_INSTRUCTION_: Set down each line from the one containing "Continue the Blender" to the one containing "return -max(0.07, 0.214", inclusive, exactly as written and with nothing further.

_INFORMATION PROVIDED_:
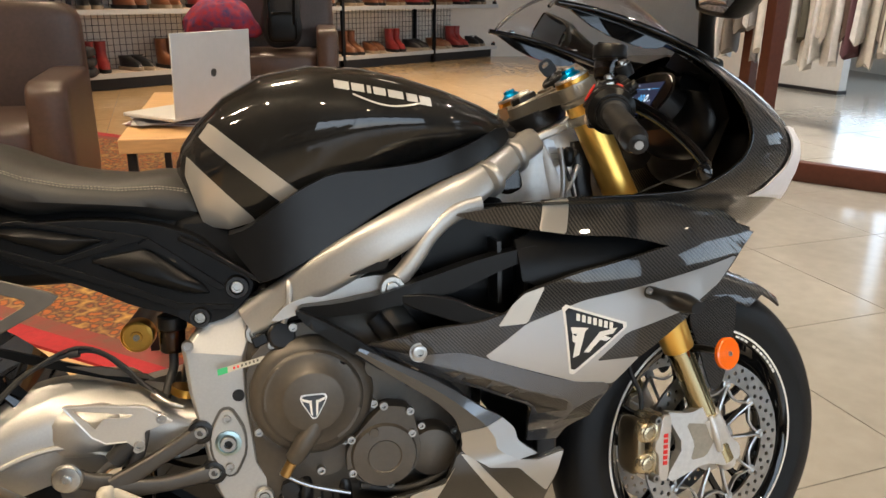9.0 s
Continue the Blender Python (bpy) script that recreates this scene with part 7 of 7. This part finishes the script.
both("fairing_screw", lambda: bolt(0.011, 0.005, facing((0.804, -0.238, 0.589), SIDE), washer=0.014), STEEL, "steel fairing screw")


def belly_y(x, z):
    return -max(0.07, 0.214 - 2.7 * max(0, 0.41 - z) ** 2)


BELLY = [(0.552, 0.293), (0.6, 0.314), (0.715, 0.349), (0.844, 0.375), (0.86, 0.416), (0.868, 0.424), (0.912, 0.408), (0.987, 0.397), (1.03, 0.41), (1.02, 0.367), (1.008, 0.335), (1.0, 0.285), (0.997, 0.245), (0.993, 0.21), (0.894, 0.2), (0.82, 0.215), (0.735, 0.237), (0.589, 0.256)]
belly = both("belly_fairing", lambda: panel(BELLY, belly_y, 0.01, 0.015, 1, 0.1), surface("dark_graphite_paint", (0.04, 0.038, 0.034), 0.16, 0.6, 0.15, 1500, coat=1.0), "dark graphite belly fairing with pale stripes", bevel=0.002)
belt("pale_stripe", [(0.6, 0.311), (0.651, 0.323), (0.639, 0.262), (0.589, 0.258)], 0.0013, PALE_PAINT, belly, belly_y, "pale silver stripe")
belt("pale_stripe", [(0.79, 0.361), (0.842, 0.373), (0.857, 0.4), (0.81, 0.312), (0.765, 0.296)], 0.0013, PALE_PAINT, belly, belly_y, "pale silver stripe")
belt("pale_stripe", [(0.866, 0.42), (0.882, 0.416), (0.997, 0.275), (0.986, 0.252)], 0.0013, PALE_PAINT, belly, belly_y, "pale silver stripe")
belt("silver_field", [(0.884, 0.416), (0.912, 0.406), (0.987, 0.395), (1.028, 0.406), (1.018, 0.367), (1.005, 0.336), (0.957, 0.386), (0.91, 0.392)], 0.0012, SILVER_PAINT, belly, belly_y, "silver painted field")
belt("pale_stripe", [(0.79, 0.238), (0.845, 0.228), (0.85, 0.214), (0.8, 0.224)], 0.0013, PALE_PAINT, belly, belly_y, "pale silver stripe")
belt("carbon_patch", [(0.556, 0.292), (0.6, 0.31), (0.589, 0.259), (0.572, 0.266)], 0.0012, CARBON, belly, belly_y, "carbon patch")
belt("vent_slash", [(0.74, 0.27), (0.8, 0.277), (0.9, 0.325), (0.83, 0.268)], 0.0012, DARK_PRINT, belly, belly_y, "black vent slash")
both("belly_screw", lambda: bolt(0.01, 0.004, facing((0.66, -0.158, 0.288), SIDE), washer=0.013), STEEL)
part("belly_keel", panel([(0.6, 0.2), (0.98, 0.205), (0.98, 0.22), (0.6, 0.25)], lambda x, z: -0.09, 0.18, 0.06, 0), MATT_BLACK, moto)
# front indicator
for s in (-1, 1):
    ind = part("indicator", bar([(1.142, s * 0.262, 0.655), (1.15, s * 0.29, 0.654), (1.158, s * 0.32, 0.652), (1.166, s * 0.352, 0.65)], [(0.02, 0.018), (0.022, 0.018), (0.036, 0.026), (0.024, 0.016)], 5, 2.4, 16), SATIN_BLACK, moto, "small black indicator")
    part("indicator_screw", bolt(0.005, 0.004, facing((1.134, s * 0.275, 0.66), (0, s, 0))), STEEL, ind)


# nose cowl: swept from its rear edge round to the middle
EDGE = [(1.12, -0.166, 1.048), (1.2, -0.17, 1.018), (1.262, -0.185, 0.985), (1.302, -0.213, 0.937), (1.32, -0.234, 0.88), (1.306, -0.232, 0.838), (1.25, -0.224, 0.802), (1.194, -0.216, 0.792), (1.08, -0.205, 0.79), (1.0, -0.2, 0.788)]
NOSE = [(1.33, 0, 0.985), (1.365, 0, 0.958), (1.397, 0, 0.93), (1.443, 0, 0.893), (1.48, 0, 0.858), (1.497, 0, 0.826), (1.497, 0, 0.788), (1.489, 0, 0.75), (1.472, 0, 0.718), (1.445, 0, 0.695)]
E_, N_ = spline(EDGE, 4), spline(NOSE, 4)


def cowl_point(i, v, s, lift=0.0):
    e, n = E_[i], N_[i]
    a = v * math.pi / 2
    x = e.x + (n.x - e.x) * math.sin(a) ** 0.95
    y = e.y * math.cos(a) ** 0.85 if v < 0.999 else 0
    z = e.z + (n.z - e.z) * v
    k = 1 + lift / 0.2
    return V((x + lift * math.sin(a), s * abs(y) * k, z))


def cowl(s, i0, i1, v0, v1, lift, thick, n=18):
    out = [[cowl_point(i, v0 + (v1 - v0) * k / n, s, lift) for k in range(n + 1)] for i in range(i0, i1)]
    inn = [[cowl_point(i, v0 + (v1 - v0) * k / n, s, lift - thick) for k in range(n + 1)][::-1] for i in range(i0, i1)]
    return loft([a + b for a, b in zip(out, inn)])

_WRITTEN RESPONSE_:
Continue the Blender Python (bpy) script that recreates this scene with part 7 of 7. This part finishes the script.
both("fairing_screw", lambda: bolt(0.011, 0.005, facing((0.804, -0.238, 0.589), SIDE), washer=0.014), STEEL, "steel fairing screw")


def belly_y(x, z):
    return -max(0.07, 0.214 - 2.7 * max(0, 0.41 - z) ** 2)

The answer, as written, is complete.